The last time I had such a feeling was in Forsaken when Cayde-6 was killed. It raised the stakes and meant you were not just playing to finish the expansion, it was about vengeance.

Taking on the role of a planet hopping detective with a Ghost in early stages of The Witch Queen has proved rewarding. As did the challenge of the Lucent Hive, newly imbued with Light and assisted by Ghosts.

Yes, when things are shiny and new it can create a false sense of excitement, but to date Bungie has delivered on a captivating story that warrants further exploration. At several points during the past two weeks I remember telling myself one more hour or last mission, only to continue playing well past midnight before I even realised yet.

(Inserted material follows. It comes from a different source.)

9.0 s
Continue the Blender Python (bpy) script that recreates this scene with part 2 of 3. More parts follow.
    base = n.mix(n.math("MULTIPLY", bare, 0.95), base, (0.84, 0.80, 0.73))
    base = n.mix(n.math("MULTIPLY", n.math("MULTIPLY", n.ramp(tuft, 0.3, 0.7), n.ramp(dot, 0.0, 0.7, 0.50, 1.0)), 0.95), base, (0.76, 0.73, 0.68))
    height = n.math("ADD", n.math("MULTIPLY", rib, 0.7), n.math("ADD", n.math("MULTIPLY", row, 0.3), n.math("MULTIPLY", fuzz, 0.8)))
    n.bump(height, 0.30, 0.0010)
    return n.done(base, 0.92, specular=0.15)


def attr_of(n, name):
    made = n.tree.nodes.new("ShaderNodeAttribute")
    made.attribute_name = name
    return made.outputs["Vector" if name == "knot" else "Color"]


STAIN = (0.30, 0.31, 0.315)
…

That, for me, is the sign of a good game. One that does not drain you of time, but one that makes you crave more of it.

Not all perfect

This might seem like I’m simply waxing lyrical about The Witch Queen, and it is certainly deserving of praise, it is still far from perfect.

To that end there are a few elements that have proved perplexing. Here I’m referring to the new weapon crafting elements added in the Enclave on Mars. When I first heard of this mechanic, the prospect definitely intrigued me, and getting a newly shaped Glaive in-hand was great.

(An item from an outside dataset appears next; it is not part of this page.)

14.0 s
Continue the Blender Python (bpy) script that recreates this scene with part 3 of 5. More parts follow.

That’s where the fun ends though, as gathering materials, acquiring patterns and the necessary components brought back painful memories of crafting Darkness-combating weapons and armour on the Moon in Shadowkeep.

As such, it is yet to yield the reward I was hoping for, especially as new weapons on offer in The Witch Queen seem more than adequate.

That said, I’ve only been playing the Classic difficulty mode and have not been brave enough to venture into Legendary.

Where to from here?

Without spoiling the story of The Witch Queen, which is great, the next big question I have for Destiny 2 is where to from here?

The past few expansions and seasons have been teasing a continued ramping up of the war between the Light and Darkness, with our Guardian slap bang in the middle of it.

We now find ourselves in a grey area – is there really a light and dark, good and bad or are we simply two sides of the same coin?

While The Witch Queen ties up several lose ends and is the great culmination of bread crumbs, hints and story threads that Bungie has been carefully crafting for some time, I do have to wonder whether the studio is willing to smash it all and start again for some sort of Destiny 3.

Perhaps we will continue in this ebb and flow, with some expansions hitting their marks better than others.

Either way The Witch Queen has me hooked on this franchise again, but the coming years will prove critical as far as to how Bungie plans to keep a fiercely loyal community happy and engaged.